Eyang kami –eyang Tjo






Ini eyang kami, ibu dari Bapak. Tjo, konon karena eyang kakung  seorang jekso- jaksa. Nanti ya, saya tanya Jekso di Tuban atau Bojonegoro. Masa kecil saya, eyang sering mendongeng. Ada satu dongeng yang diulang berkali-kalipun saya tetap senang mendengarkan. Kisah bebek dan kera. Didongengkan menggunakan bahasa Jawa, bebek menjadi sang Bibik, dan kera menjadi sang Ketik (Ketek).

Terkisah sesuai kodratnya sang Bibik yang bebek pastinya pandai berenang, sedangkan san Ketik tidak pandai berenang. Apa hubungannya dengan kepandaian berenang?  Pada suatu ketika, sang Bibik berlayar di suatu sungai, dengan perahu yang terbuat dari intip (kerak nasi) dan layar dari gereh (ikan asin).  Sang ketik melihat dari ketinggian pepohonan. Sang Ketik merayu sang Bibik untuk ikut berlayar. Sang Bibik menolak, sang Ketik ditengarai sebagai suka makan, sang Bibik takt perahu layarnya dimakan sang Ketik. Sang Ketik menghiba, berjanji tak akan memakan perahu dan layarnya. Sang Ketik  ingin naik perahu.

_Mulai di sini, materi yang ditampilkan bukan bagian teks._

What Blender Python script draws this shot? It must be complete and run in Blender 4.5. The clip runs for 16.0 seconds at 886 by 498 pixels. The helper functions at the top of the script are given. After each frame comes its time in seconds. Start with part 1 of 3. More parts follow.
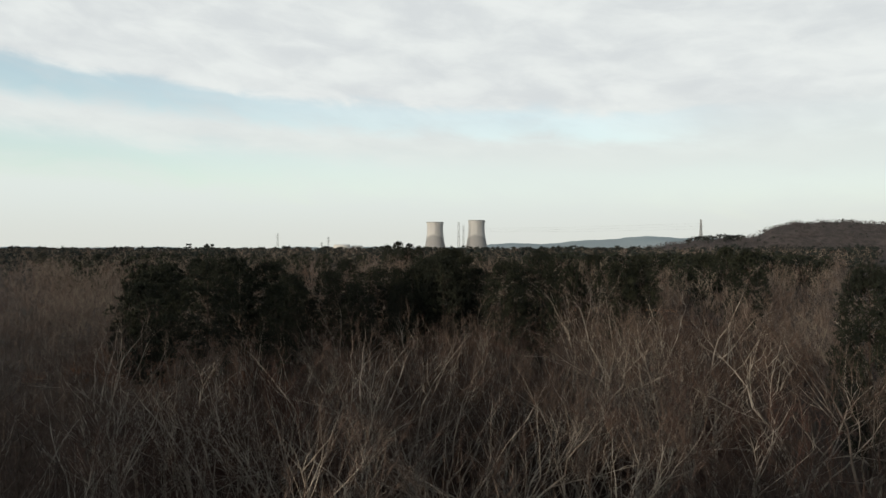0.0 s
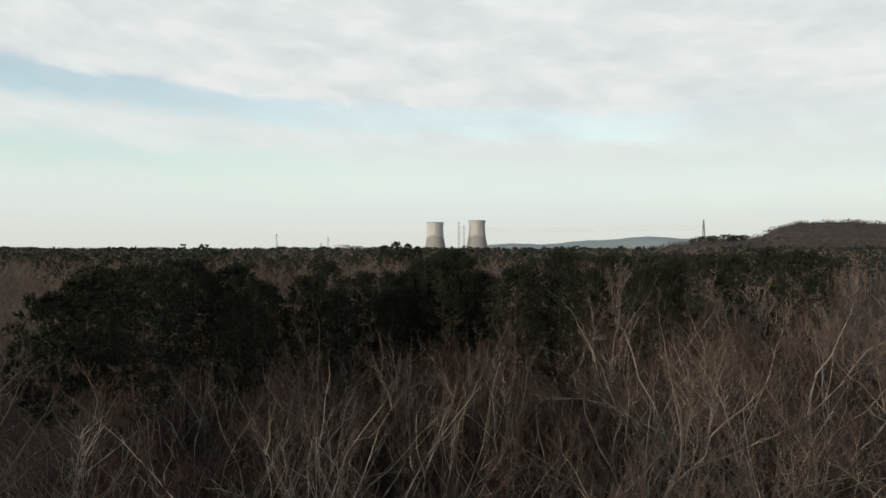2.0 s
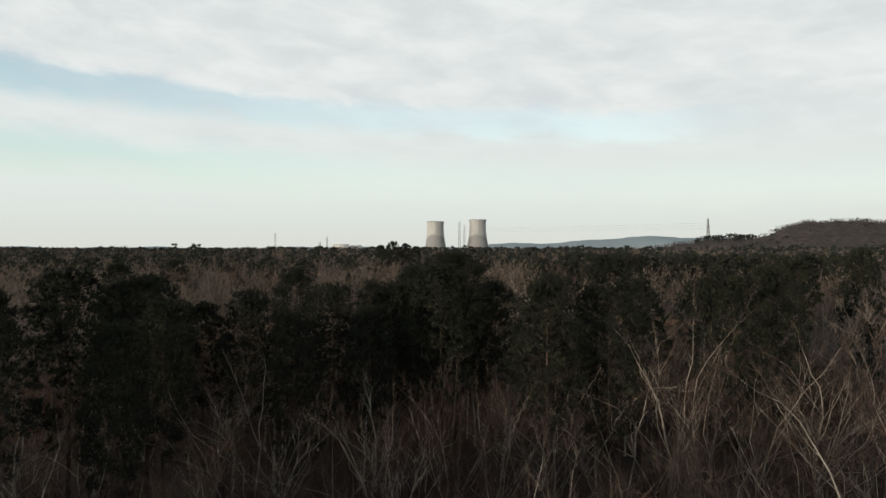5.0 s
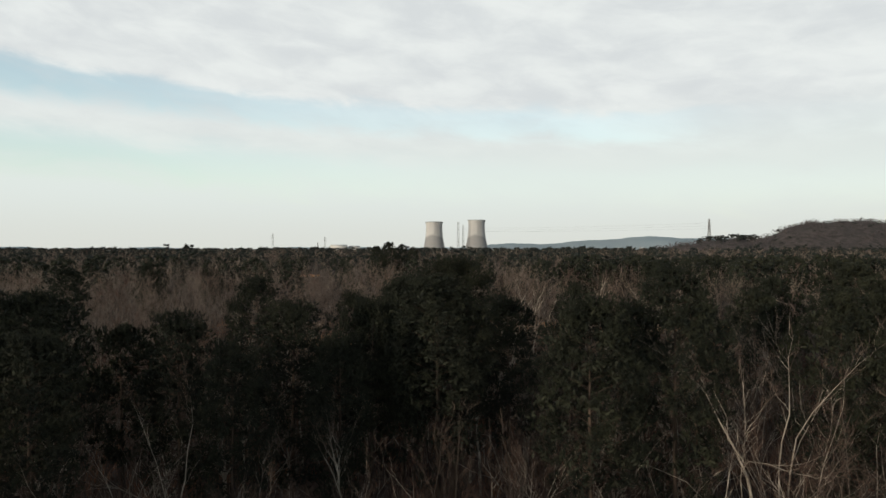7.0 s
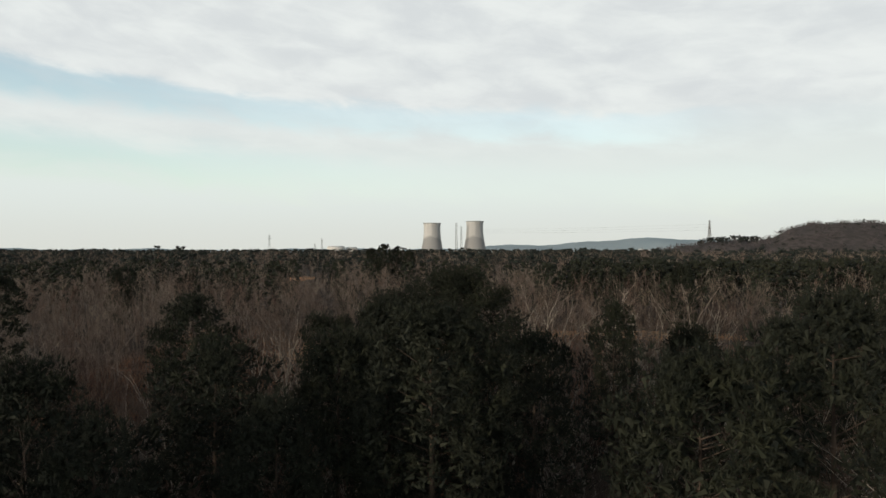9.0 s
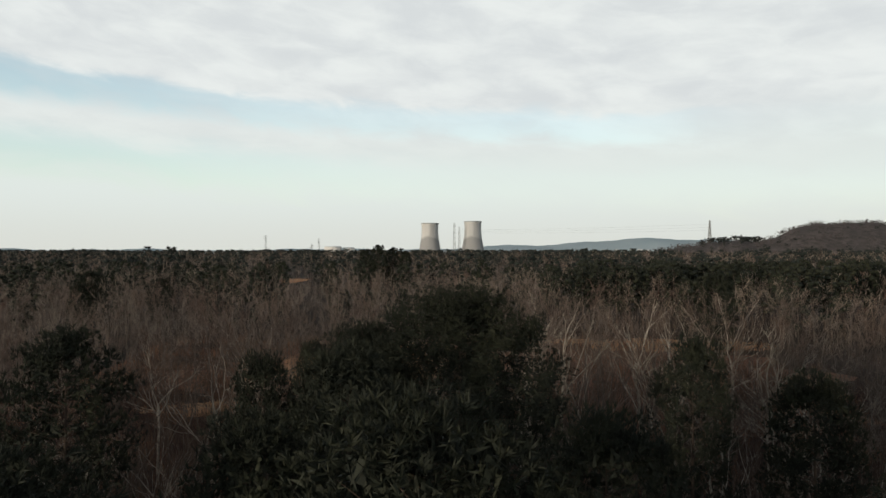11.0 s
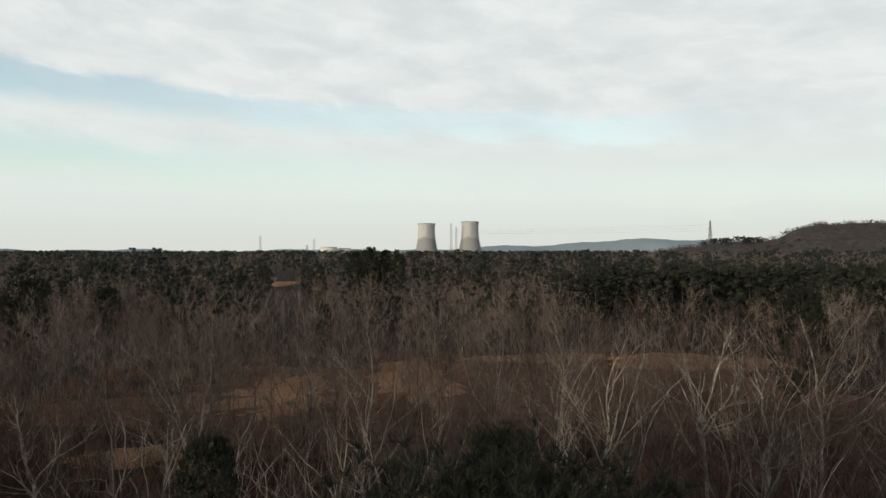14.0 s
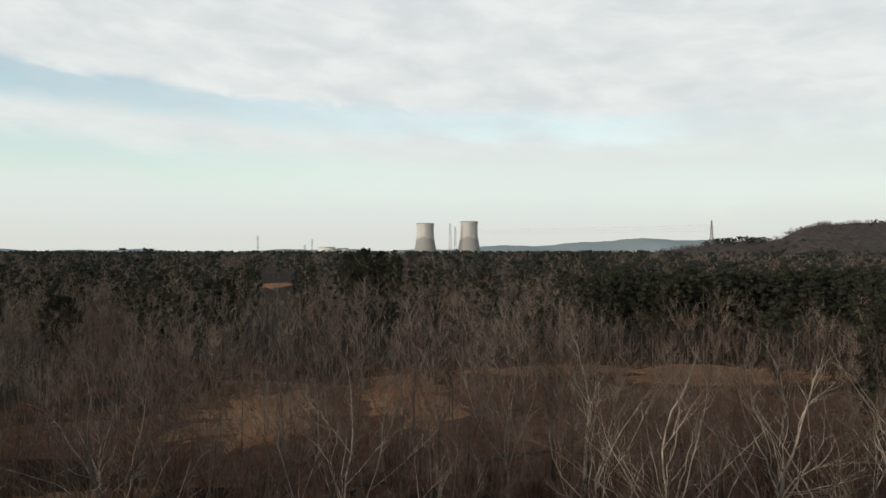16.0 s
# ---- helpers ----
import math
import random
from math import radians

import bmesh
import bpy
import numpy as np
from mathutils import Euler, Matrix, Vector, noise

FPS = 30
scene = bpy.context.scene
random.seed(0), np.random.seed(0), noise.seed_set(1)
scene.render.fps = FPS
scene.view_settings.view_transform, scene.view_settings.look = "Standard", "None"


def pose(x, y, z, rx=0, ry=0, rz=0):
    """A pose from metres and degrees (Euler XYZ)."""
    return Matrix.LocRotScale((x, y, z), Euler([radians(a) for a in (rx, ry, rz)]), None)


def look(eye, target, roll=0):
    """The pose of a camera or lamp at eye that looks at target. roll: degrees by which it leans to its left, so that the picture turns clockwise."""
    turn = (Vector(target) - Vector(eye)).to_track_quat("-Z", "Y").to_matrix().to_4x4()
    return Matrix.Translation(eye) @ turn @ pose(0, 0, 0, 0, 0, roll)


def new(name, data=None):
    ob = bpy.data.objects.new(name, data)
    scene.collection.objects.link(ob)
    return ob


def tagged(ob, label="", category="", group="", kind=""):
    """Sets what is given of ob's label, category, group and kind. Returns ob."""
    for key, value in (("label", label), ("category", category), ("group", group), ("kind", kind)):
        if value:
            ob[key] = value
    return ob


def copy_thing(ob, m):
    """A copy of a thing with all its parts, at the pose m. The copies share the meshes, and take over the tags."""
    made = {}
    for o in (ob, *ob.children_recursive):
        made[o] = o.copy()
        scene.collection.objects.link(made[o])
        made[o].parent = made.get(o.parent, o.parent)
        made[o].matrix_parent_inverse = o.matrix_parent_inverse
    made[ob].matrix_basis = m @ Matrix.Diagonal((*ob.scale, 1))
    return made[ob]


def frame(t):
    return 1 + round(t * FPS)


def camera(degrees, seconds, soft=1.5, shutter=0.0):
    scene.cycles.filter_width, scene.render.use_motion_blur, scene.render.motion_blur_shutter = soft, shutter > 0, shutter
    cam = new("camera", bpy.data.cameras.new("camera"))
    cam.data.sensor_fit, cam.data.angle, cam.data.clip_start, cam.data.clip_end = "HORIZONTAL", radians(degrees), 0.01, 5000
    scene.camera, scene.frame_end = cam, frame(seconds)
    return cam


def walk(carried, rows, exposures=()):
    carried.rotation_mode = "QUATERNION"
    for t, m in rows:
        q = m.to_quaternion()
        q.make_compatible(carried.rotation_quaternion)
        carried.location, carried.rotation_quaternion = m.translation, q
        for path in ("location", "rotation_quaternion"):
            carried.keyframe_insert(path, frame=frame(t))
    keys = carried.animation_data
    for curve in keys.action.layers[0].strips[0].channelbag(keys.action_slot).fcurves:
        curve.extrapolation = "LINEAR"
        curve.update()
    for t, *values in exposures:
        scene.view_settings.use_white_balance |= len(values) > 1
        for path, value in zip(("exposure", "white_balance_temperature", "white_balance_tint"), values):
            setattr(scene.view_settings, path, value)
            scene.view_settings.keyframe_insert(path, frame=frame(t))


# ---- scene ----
# a drone glides straight ahead over the tree tops and climbs slowly
cam = camera(70.0, 16.0, 1.5)
PATH = [  # seconds, x, y, z, tilt, turn
    (0, 0, 0, 27, 90.212, -0.029), (0.5, 0.049, 4.04, 27.015, 90.216, -0.031), (1, 0.094, 8.07, 27.042, 90.221, -0.033),
    (1.5, 0.137, 12.1, 27.081, 90.232, -0.019), (2, 0.177, 16.13, 27.129, 90.243, -0.005), (2.5, 0.214, 20.14, 27.189, 90.241, 0.007),
    (3, 0.248, 24.16, 27.257, 90.239, 0.02), (3.5, 0.28, 28.17, 27.336, 90.227, 0.043), (4, 0.31, 32.17, 27.423, 90.216, 0.066),
    (4.5, 0.337, 36.17, 27.518, 90.201, 0.049), (5, 0.363, 40.17, 27.621, 90.186, 0.032), (5.5, 0.386, 44.17, 27.732, 90.179, 0.007),
    (6, 0.407, 48.16, 27.85, 90.177, -0.024), (6.5, 0.427, 52.15, 27.975, 90.182, -0.055), (7, 0.445, 56.14, 28.105, 90.219, -0.086),
    (7.5, 0.462, 60.13, 28.241, 90.255, -0.119), (8, 0.477, 64.11, 28.383, 90.288, -0.161), (8.5, 0.491, 68.1, 28.529, 90.318, -0.207),
    (9, 0.503, 72.08, 28.68, 90.334, -0.267), (9.5, 0.515, 76.06, 28.834, 90.342, -0.32), (10, 0.526, 80.05, 28.992, 90.344, -0.37),
    (10.5, 0.536, 84.03, 29.153, 90.346, -0.417), (11, 0.545, 88.02, 29.317, 90.349, -0.461), (11.5, 0.554, 92.01, 29.482, 90.357, -0.505),
    (12, 0.562, 95.99, 29.649, 90.374, -0.549), (12.5, 0.57, 99.98, 29.817, 90.385, -0.597), (13, 0.578, 103.98, 29.986, 90.388, -0.652),
    (13.5, 0.585, 107.97, 30.155, 90.387, -0.704), (14, 0.593, 111.97, 30.324, 90.382, -0.753), (14.5, 0.601, 115.97, 30.492, 90.379, -0.792),
    (15, 0.609, 119.98, 30.659, 90.378, -0.817), (15.5, 0.618, 123.99, 30.824, 90.376, -0.839), (16, 0.627, 128, 30.988, 90.372, -0.86)
]
walk(cam, [(t, pose(x, y, z, rx, 0, rz)) for t, x, y, z, rx, rz in PATH])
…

Akhirnya sang Bibik merasa kasihan. Diijinkan sang Ketik naik perahu dengan janji tidak akan makan perahu dan layarnya. Berlayarlah ke duanya. Sang Bibik bersenandung: Ri…ri..tur…praune intip (perahunya intip), layare gereh (layarnya ikan asin). Begitu dilagukan sang Bibik berulang-ulang. Sampai suatu ketika, Ri…ri..tur…praune intip, layare gereh…………….Krikit…krokot….Lha, ada krikit dan krokot, karena sang Ketik tak tahan lagi. Menggigit inti lalu gereh. Sang Bibik terkejut dan mengingatkan: Jangan Ketik, nanti perahunya karam. Sang Ketik segera meminta maaf, berjanji tak kan mengulang.

Namun janji tinggal janji, setelah berulang sang ketik lupa dan tak bisa menahan diri untuk tisak menggigit perahu dan ikan asin, karamlah perahunya. Sang ketik tenggelam, sang Bibik berenang.

Dongeng dengan pesan moral ini saya dongengkan pada sulung menggunakan bahasa Indonesia. Senang bisa membagi kebahagiaan masa kecil bersama eyang bersama bungsu.